Okra

I saw okra seed in the Kitazawa seed catalog and it made me chuckle.  I used to think okra was uniquely Southern.  But actually,even though it originated in Africa, it’s a popular vegetable across the globe now.

When our Saudi Arabian intern Jude was here she taught us some delicious Middle Eastern recipes for okra.  And, as its inclusion in the Kitazawa catalog shows, okra is a popular vegetable in Asia as well.

Here in the South okra is usually fried, boiled or cooked in gumbo.   In fact, gumbo gets its name from the African word for okra.  When we were in Haiti I was thrilled to discover that “gumbo” is still their word for okra.

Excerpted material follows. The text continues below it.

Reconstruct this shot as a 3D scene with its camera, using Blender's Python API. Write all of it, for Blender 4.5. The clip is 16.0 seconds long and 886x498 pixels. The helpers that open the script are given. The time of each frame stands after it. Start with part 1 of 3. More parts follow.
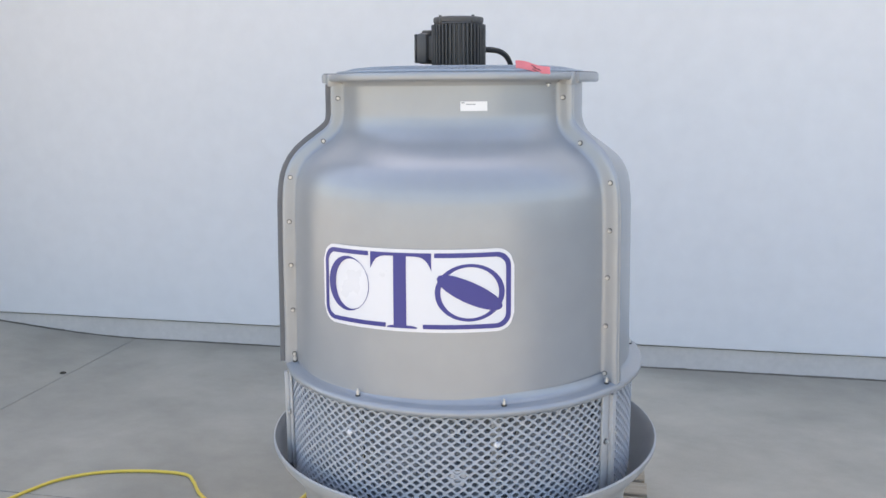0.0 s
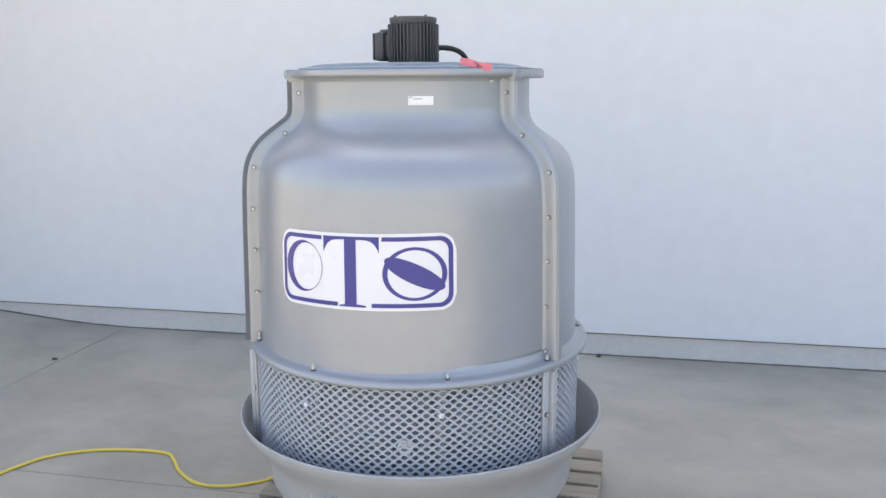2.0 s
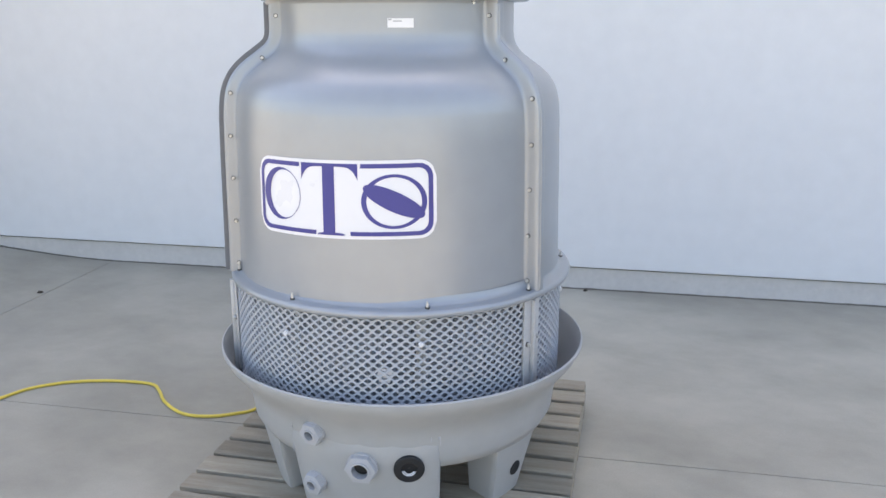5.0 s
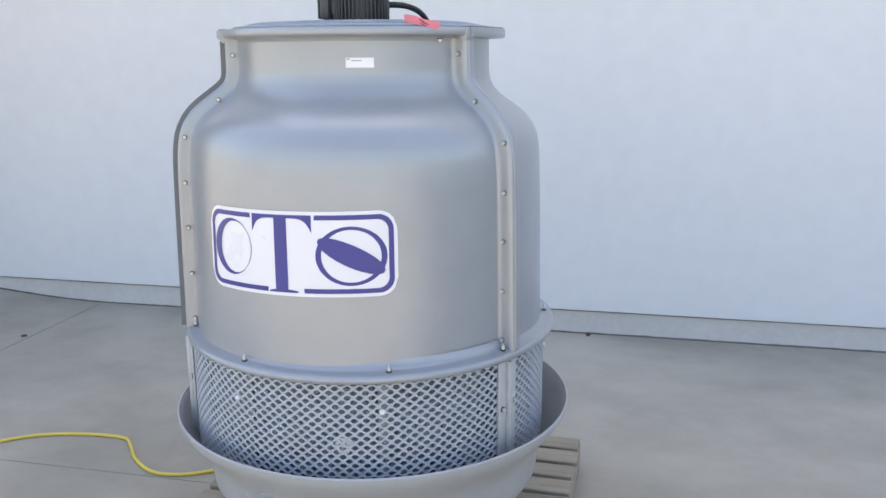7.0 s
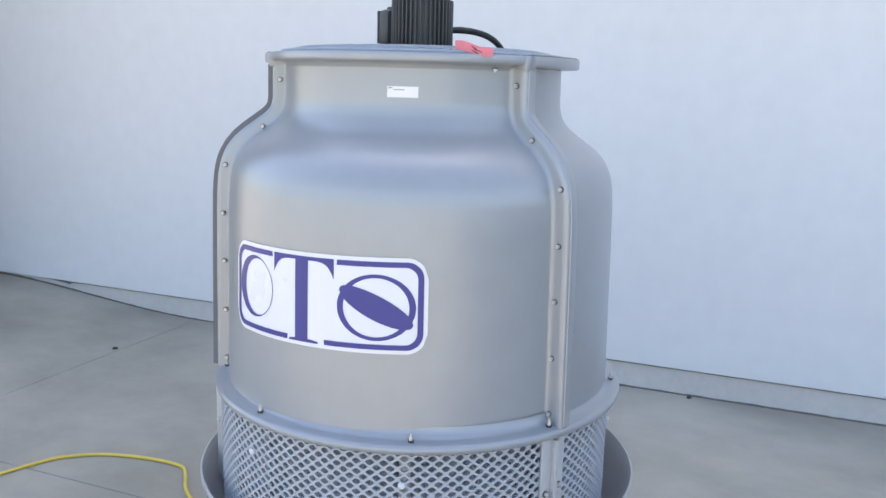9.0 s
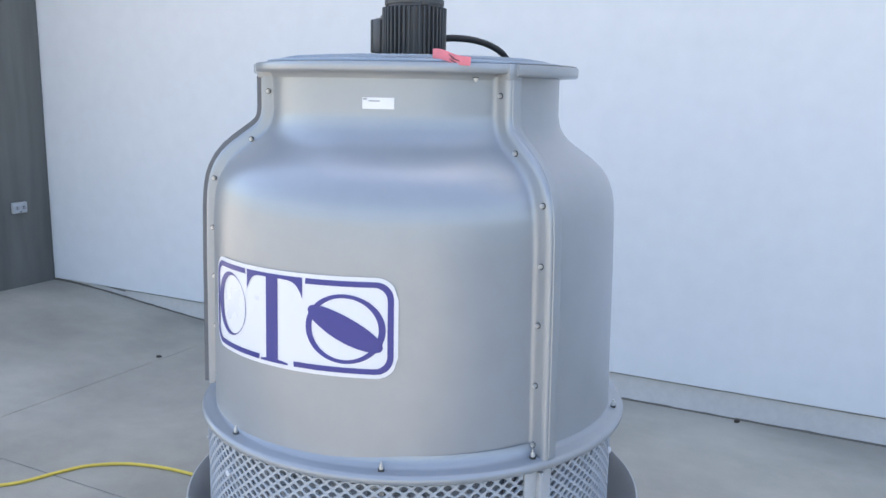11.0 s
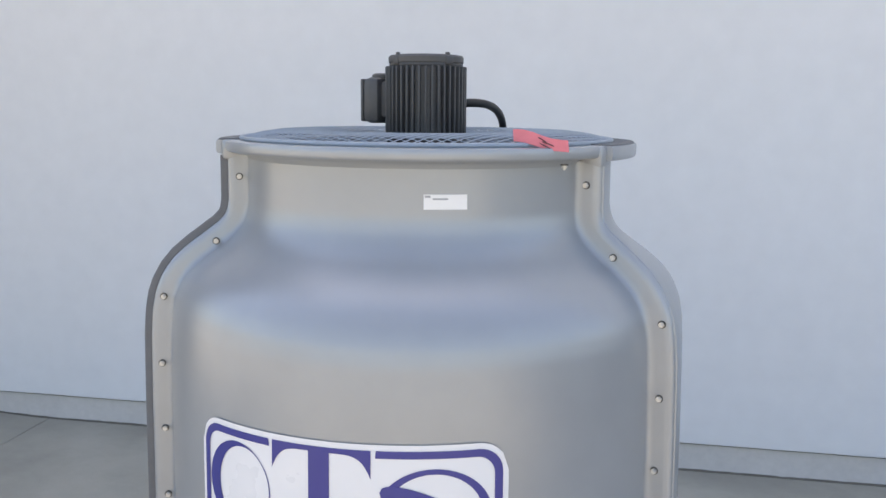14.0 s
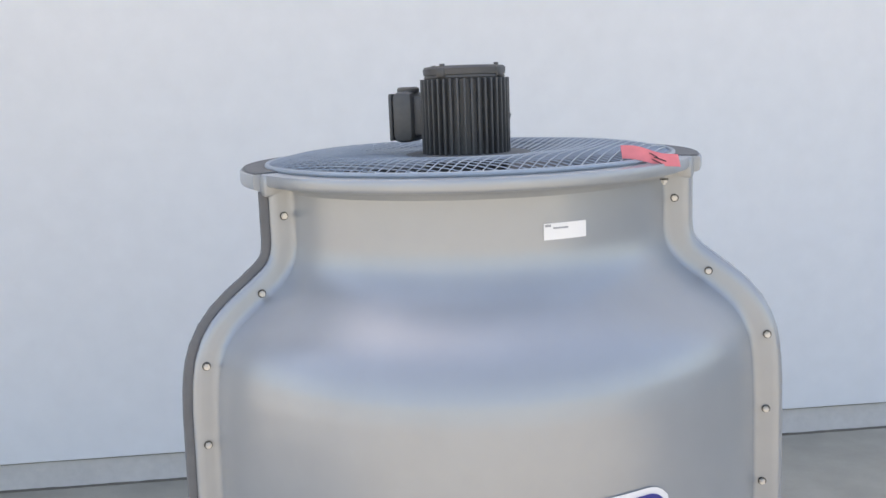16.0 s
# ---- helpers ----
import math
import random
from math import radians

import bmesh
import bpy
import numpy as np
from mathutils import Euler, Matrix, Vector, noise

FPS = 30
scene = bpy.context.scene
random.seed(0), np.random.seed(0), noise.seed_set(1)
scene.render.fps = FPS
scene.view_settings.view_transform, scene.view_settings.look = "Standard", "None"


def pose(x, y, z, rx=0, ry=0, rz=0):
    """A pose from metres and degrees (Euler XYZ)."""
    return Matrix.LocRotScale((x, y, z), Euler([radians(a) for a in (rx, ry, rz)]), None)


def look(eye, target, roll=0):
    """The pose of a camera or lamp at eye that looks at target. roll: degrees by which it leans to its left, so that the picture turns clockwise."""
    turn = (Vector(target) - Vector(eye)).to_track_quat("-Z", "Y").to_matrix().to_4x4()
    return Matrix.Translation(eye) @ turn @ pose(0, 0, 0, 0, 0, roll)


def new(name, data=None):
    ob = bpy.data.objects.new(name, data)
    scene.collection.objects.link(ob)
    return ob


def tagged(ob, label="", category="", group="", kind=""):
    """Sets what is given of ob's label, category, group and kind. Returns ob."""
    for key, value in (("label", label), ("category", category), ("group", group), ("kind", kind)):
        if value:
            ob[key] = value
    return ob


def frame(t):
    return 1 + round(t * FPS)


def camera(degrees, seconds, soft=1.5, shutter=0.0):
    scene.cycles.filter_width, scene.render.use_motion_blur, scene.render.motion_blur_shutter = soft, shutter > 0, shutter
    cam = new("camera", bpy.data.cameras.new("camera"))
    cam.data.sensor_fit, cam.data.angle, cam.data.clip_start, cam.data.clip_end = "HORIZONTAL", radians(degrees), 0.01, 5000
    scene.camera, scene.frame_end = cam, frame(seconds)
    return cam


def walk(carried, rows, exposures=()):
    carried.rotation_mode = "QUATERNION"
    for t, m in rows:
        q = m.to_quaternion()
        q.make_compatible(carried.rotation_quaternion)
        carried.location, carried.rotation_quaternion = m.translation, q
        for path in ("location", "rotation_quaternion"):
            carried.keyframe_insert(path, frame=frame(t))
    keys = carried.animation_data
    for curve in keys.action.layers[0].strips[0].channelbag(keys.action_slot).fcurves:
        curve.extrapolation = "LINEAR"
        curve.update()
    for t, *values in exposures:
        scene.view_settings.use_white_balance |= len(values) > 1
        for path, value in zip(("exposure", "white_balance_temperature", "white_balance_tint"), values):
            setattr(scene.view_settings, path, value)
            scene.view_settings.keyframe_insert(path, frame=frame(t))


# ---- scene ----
cam = camera(55.2, 16.0)
PATH = [
    (0, (0.052, 0.137, 1.604), (0.034, 2.101, 1.227), -0.4),
    (0.5, (0.085, 0.064, 1.618), (0.062, 2.029, 1.242), -0.2),
    (1, (0.159, 0.011, 1.606), (0.124, 1.974, 1.229), 0.2),
    (1.5, (0.2, -0.017, 1.602), (0.162, 1.945, 1.214), -0.1),
    (2, (0.207, -0.022, 1.599), (0.177, 1.94, 1.216), -0.3),
    (2.5, (0.212, -0.029, 1.599), (0.187, 1.935, 1.22), -0.5),
    (3, (0.211, -0.026, 1.589), (0.188, 1.933, 1.186), -0.3),
    (3.5, (0.213, -0.024, 1.578), (0.192, 1.925, 1.128), -0.1),
    (3.7, (0.216, -0.022, 1.57), (0.192, 1.923, 1.103), 0.0),
    (5.8, (0.248, 0.08, 1.564), (0.268, 2.007, 1.028), -0.1),
    (5.9, (0.242, 0.108, 1.569), (0.277, 2.035, 1.032), -0.1),
    (6, (0.24, 0.122, 1.564), (0.288, 2.051, 1.036), -0.1),
    (6.5, (0.266, 0.198, 1.566), (0.334, 2.136, 1.077), -0.7),
    (7, (0.38, 0.208, 1.579), (0.318, 2.155, 1.125), -0.4),
    (7.5, (0.526, 0.202, 1.593), (0.271, 2.137, 1.157), 0.4),
    (8, (0.578, 0.286, 1.587), (0.243, 2.212, 1.165), 1.3),
    (8.5, (0.58, 0.429, 1.583), (0.219, 2.354, 1.178), 1.5),
    (9, (0.559, 0.484, 1.581), (0.194, 2.411, 1.191), 1.5),
    (11.4, (0.794, 0.671, 1.593), (0.182, 2.537, 1.214), 1.5),
    (11.5, (0.801, 0.682, 1.601), (0.177, 2.543, 1.216), 1.6),
    (12, (0.737, 0.719, 1.599), (0.134, 2.589, 1.228), 1.6),
    (12.5, (0.563, 0.736, 1.613), (0.109, 2.656, 1.282), 1.1),
    (13, (0.39, 0.763, 1.61), (0.088, 2.717, 1.309), 1.8),
    (13.5, (0.231, 0.875, 1.628), (0.111, 2.847, 1.319), 1.6),
    (14, (0.095, 0.992, 1.701), (0.117, 2.964, 1.371), 0.5),
    (14.5, (-0.034, 1.089, 1.753), (0.131, 3.048, 1.386), -0.6),
    (15, (-0.167, 1.145, 1.775), (0.175, 3.068, 1.348), -2.7),
    (15.5, (-0.261, 1.152, 1.768), (0.172, 3.057, 1.34), -2.9),
    (16, (-0.387, 1.213, 1.755), (0.155, 3.103, 1.391), -2.1),
]
walk(cam, [(t, look(eye, target, roll)) for t, eye, target, roll in PATH],
     exposures=[(0, 1.68, 7750, 14), (0.5, 1.63, 7750, 14), (1, 1.65, 7750, 14), (2, 1.74, 7750, 14), (3, 1.70, 7750, 14), (3.5, 1.66, 7750, 14),
                (6, 1.84, 7680, 14), (7, 1.70, 7480, 14), (7.5, 1.62, 7280, 14), (8, 1.74, 7130, 13), (9, 1.73, 7080, 13),
                (11.5, 1.75, 6830, 12), (12, 1.83, 6930, 12), (12.5, 1.87, 7480, 14), (13, 1.51, 7580, 14), (13.5, 1.27, 7580, 14), (14, 1.47, 7630, 14),
                (14.5, 1.54, 7680, 14), (15, 1.52, 7680, 14), (15.5, 1.66, 7780, 14), (16, 1.64, 7880, 14)])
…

As we have learned, however, there are lots of other delicious ways to prepare it as well.  In Asia it is often pickled or stir-fried.  Pickled okra is hard to beat.

Okra is a great hot-weather crop.  It requires little water and thrives in the sultry heat of summer.  It’s a very fast-growing plant so it has to be picked at least once every other day.  If the pods become too large they get woody.

SAMSUNG

Pretty blossoms too. This is Clemson Spineless, our preferred variety.

Burgundy okra.  It's smaller, and when cooked it is the same as green-pod okra.

Burgundy okra. It’s pretty, but smaller, and when cooked it is the same as green-pod okra.

It’s been 16 months or so since I had any okra (not that I’m counting).  We planted a big garden of it last year, but it was destroyed by deer and we didn’t harvest any.  So the first okra of 2015 is going to be a long-anticipated treat.